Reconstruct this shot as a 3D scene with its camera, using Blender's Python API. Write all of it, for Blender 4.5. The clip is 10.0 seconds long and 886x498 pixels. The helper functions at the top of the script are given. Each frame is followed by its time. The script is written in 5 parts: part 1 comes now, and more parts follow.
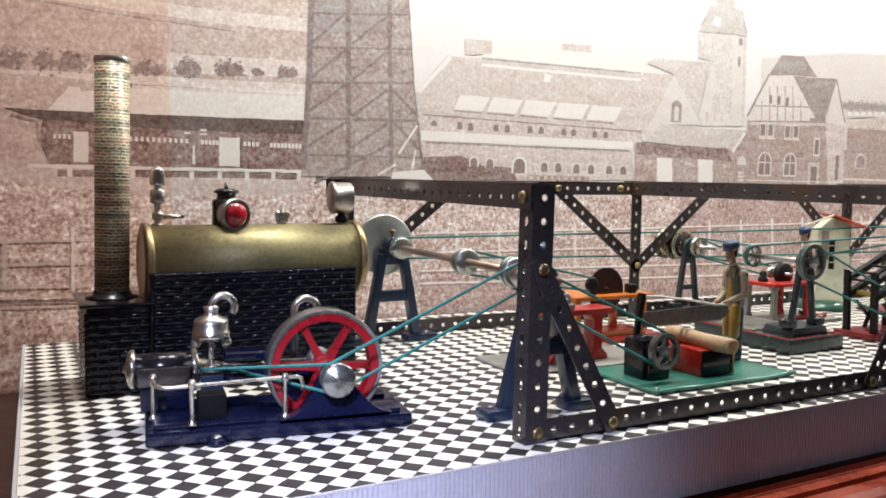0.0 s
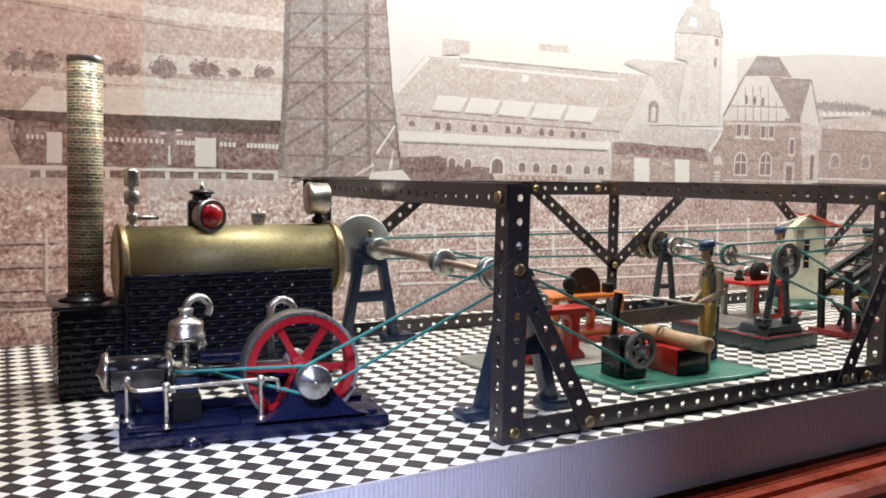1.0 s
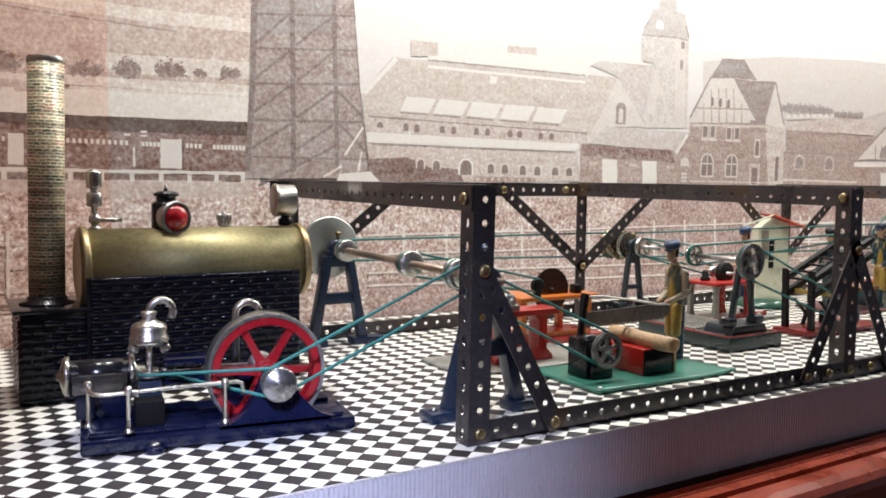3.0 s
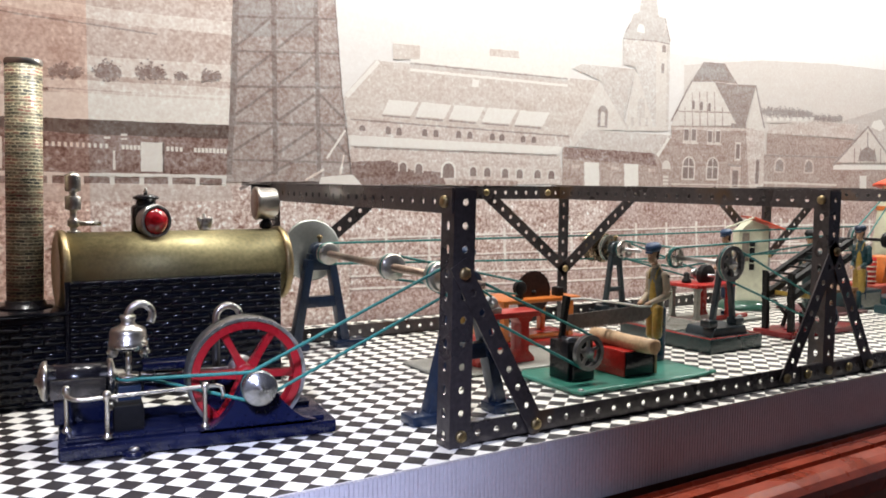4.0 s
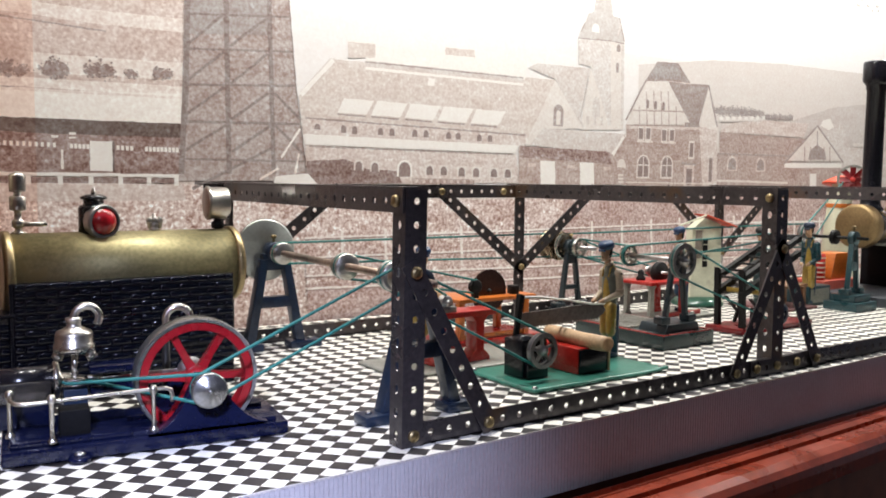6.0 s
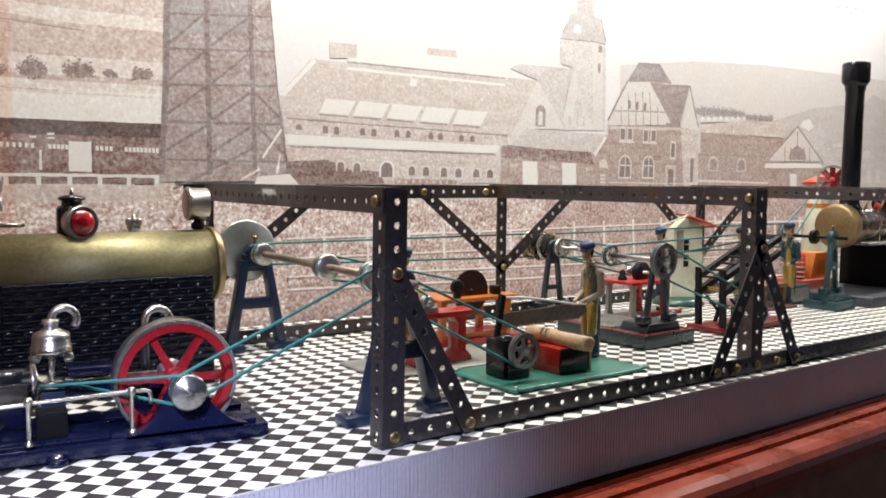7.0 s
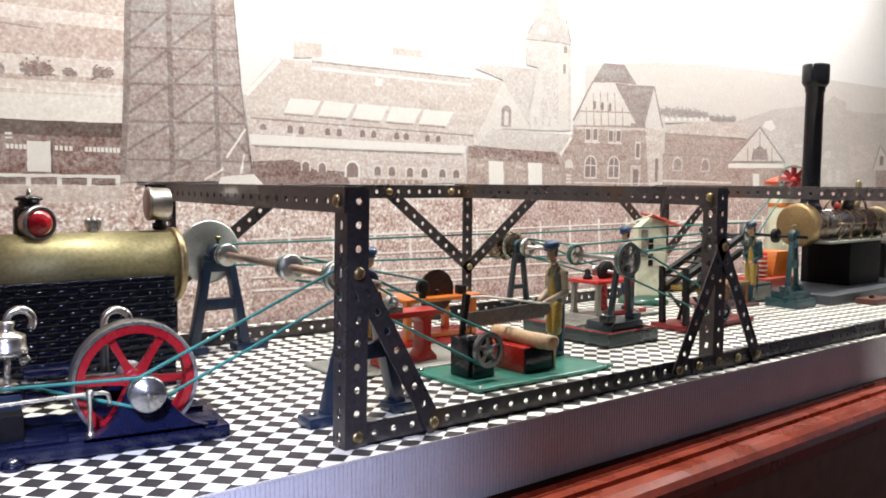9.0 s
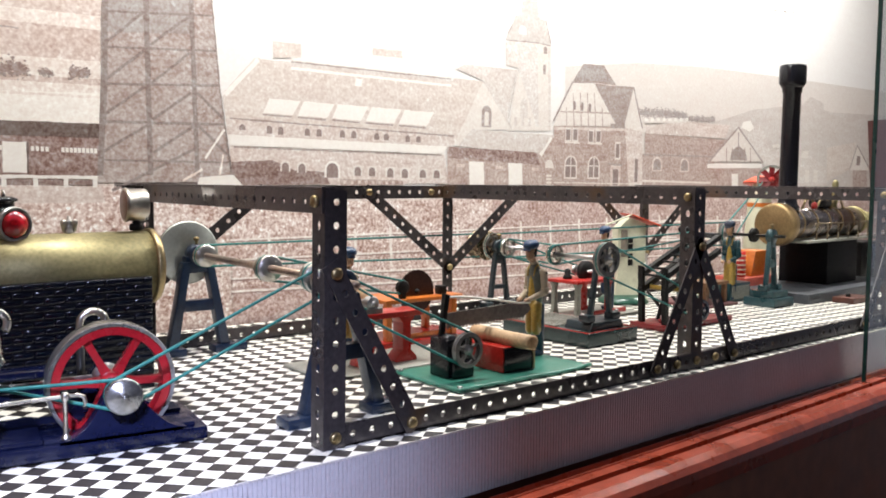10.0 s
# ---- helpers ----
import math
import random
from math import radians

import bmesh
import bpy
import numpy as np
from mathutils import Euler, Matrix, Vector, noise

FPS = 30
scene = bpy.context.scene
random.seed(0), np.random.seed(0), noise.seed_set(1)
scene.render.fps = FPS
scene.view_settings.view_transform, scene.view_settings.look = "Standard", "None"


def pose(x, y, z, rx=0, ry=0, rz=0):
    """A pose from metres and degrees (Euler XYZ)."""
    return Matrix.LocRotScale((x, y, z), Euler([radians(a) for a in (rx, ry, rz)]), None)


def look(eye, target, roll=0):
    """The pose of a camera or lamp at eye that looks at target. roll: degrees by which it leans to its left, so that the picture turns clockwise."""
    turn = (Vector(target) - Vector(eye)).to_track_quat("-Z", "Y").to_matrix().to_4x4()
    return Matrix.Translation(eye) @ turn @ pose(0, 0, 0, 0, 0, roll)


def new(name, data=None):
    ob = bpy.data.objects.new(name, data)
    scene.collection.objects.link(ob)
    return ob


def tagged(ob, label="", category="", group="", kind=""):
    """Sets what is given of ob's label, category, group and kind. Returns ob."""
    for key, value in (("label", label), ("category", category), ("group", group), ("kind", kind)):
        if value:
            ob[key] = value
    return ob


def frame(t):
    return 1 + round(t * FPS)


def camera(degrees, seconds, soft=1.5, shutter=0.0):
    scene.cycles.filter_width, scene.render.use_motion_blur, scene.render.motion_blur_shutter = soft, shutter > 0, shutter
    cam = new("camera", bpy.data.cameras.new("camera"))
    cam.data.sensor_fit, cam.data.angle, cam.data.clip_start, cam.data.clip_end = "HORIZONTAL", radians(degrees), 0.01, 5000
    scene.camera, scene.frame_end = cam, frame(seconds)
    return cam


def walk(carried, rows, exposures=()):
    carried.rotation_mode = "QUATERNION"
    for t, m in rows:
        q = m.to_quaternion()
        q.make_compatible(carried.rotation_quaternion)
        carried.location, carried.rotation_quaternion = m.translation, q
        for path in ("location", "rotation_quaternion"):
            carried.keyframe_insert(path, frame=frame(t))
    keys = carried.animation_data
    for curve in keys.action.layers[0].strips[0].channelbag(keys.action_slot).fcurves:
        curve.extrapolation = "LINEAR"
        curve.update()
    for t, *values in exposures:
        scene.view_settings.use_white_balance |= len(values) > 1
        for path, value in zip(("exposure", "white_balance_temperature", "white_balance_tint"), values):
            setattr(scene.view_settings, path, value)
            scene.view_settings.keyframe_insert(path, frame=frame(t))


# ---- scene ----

= = = = = = =

- [Objective]:
Only the number is wanted: how many lines of the material above include the word "None"?

- [Solution]:
3